5) Sur la demande de rappel de salaire
L’article L. 1251-16 du code du travail dispose que l’entreprise de travail temporaire qui rompt le contrat de mission du salarié avant le terme prévu au contrat lui propose, sauf faute grave de ce dernier ou cas de force majeure, un nouveau contrat de mission prenant effet dans un délai maximum de trois jours ouvrables.
Le nouveau contrat de mission ne peut comporter de modifications d’un élément essentiel en matière de qualification professionnelle, de rémunération, d’horaire de travail et de temps de transport.
A défaut, ou si le nouveau contrat de mission est d’une durée inférieure à celle restant à courir du contrat précédent, l’entrepreneur de travail temporaire assure au salarié une rémunération équivalente à celle qu’il aurait perçue jusqu’au terme du contrat, y compris l’indemnité de fin de mission.
Lorsque la durée restant à courir du contrat de mission rompu est supérieure à quatre semaines, les obligations du présent article peuvent être satisfaites au moyen de trois contrats successifs au plus.
Il n’est pas discuté que le salarié a cessé de travailler pour la société appelante le 10 juin 2019 alors que l’avenant n°3 du 1er juin 2019 prévoyait que le contrat de mission temporaire avait pour terme le 31 juillet 2019 et ce, sans qu’il stipule la possibilité, en application de l’article L. 1251-30, d’avancer ou de reporter le terme de la mission.
Dans ces conditions et quand bien même les précédents avenants mentionnaient une possibilité de réduction, la société CRIT ne peut valablement les invoquer pour soutenir une diminution du rappel de salaire dont elle ne discute pas le bien fondé.
Par conséquent, il convient de condamner la société CRIT, seule tenue à l’obligation légale précédemment rappelée, à payer à M. [P] les sommes suivantes :
4 476,25 euros à titre de rappel de salaire du 10 juin au 31 juillet 2019,
447,63 euros à titre d’indemnité de fin de mission,
492,39 euros au titre des congés payés afférents.
La décision déférée est aussi infirmée sur ce chef.
6) Sur les dépens et les frais irrépétibles
En qualité de partie succombante, les sociétés Suez RV FM et CRIT sont condamnées in solidum aux dépens d’appel et la société Suez RV FM est déboutée de sa demande formée au titre des frais irrépétibles.
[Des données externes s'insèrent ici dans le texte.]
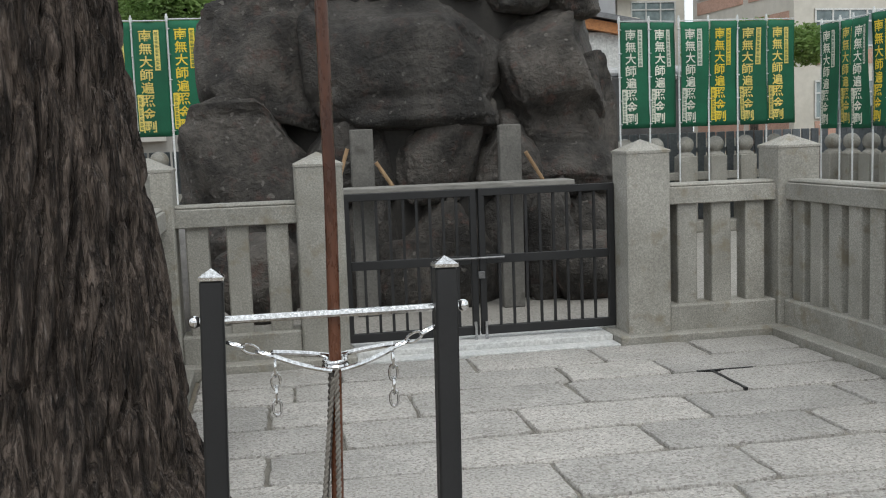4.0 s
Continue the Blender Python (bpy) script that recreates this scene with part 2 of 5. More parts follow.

Pour la même raison, les sociétés sont condamnées in solidum à payer à M. [P] la somme de 3 000 euros sur le fondement de l’article 700 du code de procédure civile, la décision déférée étant infirmée à ce titre, eu égard à la demande formée par le salarié.
PAR CES MOTIFS
LA COUR
Statuant par arrêt contradictoire et en dernier ressort,
Confirme le jugement déféré sauf en ses dispositions relatives aux montants de l’indemnité compensatrice de préavis, des congés payés y afférents et de l’indemnité légale de licenciement, ainsi qu’aux rappels de salaire, de congés payés afférents et d’indemnité de fin de mission, au point de départ des intérêts au taux légal, aux frais irrépétibles et en ce qu’il a rejeté la demande de requalification formée à l’encontre de la société CRIT,
Statuant dans cette limite et y ajoutant,
Requalifie les contrats de travail temporaire de M. [P] à l’égard de la société CRIT à compter du 26 décembre 2017,
Condamne in solidum les sociétés SUEZ RV FM et CRIT à payer à M. [R] [P] les sommes suivantes :
2 132,67 euros au titre de l’indemnité de préavis,
213,27 euros au titre des congés payés y afférents sur l’indemnité de préavis,
888,62 euros au titre de l’indemnité légale de licenciement,
3 000 euros sur le fondement de l’article 700 du code de procédure civile ;
Dit que les sociétés SUEZ RV FM et CRIT supporteront in solidum la somme allouée à titre de dommages-intérêts pour licenciement abusif à M. [P] ;
Condamne la société CRIT à garantir la société Suez RV FM dans la limite de 50 % des condamnations prononcées contre elle au profit de M. [P] à l’exception de l’indemnité de requalification ;
Condamne la société CRIT à payer à M. [P] les sommes suivantes :
4 476,25 euros à titre de rappel de salaire du 10 juin au 31 juillet 2019,
447,63 euros à titre d’indemnité de fin de mission,
492,39 euros au titre des congés payés afférents ;
Rappelle que les sommes à caractère salarial produiront intérêt au taux légal à compter de la convocation de l’employeur devant le bureau de conciliation et les sommes à caractère indemnitaire à compter du présent arrêt ;
Déboute les parties du surplus de leurs demandes ;
Condamne in solidum les sociétés SUEZ RV FM et CRIT aux dépens d’appel.